Each element of the sequences returned by ast2list() or ast2tuple() has a simple form. Sequences representing non-terminal elements in the grammar always have a length greater than one. The first element is an integer which identifies a production in the grammar. These integers are given symbolic names in the C header file Include/graminit.h and the Python module symbol. Each additional element of the sequence represents a component of the production as recognized in the input string: these are always sequences which have the same form as the parent. An important aspect of this structure which should be noted is that keywords used to identify the parent node type, such as the keyword if in an if_stmt, are included in the node tree without any special treatment. For example, the if keyword is represented by the tuple (1, 'if'), where 1 is the numeric value associated with all NAME tokens, including variable and function names defined by the user. In an alternate form returned when line number information is requested, the same token might be represented as (1, 'if', 12), where the 12 represents the line number at which the terminal symbol was found.

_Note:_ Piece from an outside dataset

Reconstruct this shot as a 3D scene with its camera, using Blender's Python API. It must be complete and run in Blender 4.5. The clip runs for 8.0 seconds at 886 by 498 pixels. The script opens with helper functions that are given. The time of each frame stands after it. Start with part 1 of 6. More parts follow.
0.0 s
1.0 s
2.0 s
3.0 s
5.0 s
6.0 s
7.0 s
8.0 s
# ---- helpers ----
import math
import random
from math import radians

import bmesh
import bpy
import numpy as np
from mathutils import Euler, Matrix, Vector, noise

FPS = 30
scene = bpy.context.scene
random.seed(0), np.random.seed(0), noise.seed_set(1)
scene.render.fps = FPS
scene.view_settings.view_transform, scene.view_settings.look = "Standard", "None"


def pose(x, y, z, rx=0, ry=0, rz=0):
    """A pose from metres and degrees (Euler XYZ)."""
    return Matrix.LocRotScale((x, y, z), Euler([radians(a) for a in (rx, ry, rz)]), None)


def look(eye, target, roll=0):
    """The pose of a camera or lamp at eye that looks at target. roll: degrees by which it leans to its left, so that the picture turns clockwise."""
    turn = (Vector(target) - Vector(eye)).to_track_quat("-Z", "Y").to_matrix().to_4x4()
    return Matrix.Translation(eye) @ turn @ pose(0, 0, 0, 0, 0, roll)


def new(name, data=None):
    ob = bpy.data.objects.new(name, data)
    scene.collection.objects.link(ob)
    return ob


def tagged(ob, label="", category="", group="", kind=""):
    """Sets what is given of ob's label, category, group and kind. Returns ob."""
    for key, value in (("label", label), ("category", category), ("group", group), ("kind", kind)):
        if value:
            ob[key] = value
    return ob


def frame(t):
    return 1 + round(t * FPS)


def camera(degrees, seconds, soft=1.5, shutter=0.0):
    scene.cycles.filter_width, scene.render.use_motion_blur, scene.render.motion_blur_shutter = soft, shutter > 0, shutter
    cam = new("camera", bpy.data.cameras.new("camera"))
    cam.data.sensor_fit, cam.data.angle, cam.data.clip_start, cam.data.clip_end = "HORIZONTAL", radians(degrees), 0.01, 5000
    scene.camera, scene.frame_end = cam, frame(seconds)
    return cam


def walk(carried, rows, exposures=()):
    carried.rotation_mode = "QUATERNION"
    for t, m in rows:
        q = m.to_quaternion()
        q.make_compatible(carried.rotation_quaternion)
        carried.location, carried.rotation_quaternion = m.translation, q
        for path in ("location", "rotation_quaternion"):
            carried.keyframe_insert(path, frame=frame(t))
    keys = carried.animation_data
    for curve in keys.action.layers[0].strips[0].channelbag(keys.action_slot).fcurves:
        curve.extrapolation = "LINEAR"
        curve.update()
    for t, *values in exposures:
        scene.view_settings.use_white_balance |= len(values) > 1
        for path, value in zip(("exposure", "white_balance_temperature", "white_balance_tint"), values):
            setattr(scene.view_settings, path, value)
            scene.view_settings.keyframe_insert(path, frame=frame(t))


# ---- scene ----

Terminal elements are represented in much the same way, but without any child elements and the addition of the source text which was identified. The example of the if keyword above is representative. The various types of terminal symbols are defined in the C header file Include/token.h and the Python module token.

The AST objects are not required to support the functionality of this module, but are provided for three purposes: to allow an application to amortize the cost of processing complex parse trees, to provide a parse tree representation which conserves memory space when compared to the Python list or tuple representation, and to ease the creation of additional modules in C which manipulate parse trees. A simple ``wrapper'' class may be created in Python to hide the use of AST objects.

The parser module defines functions for a few distinct purposes. The most important purposes are to create AST objects and to convert AST objects to other representations such as parse trees and compiled code objects, but there are also functions which serve to query the type of parse tree represented by an AST object.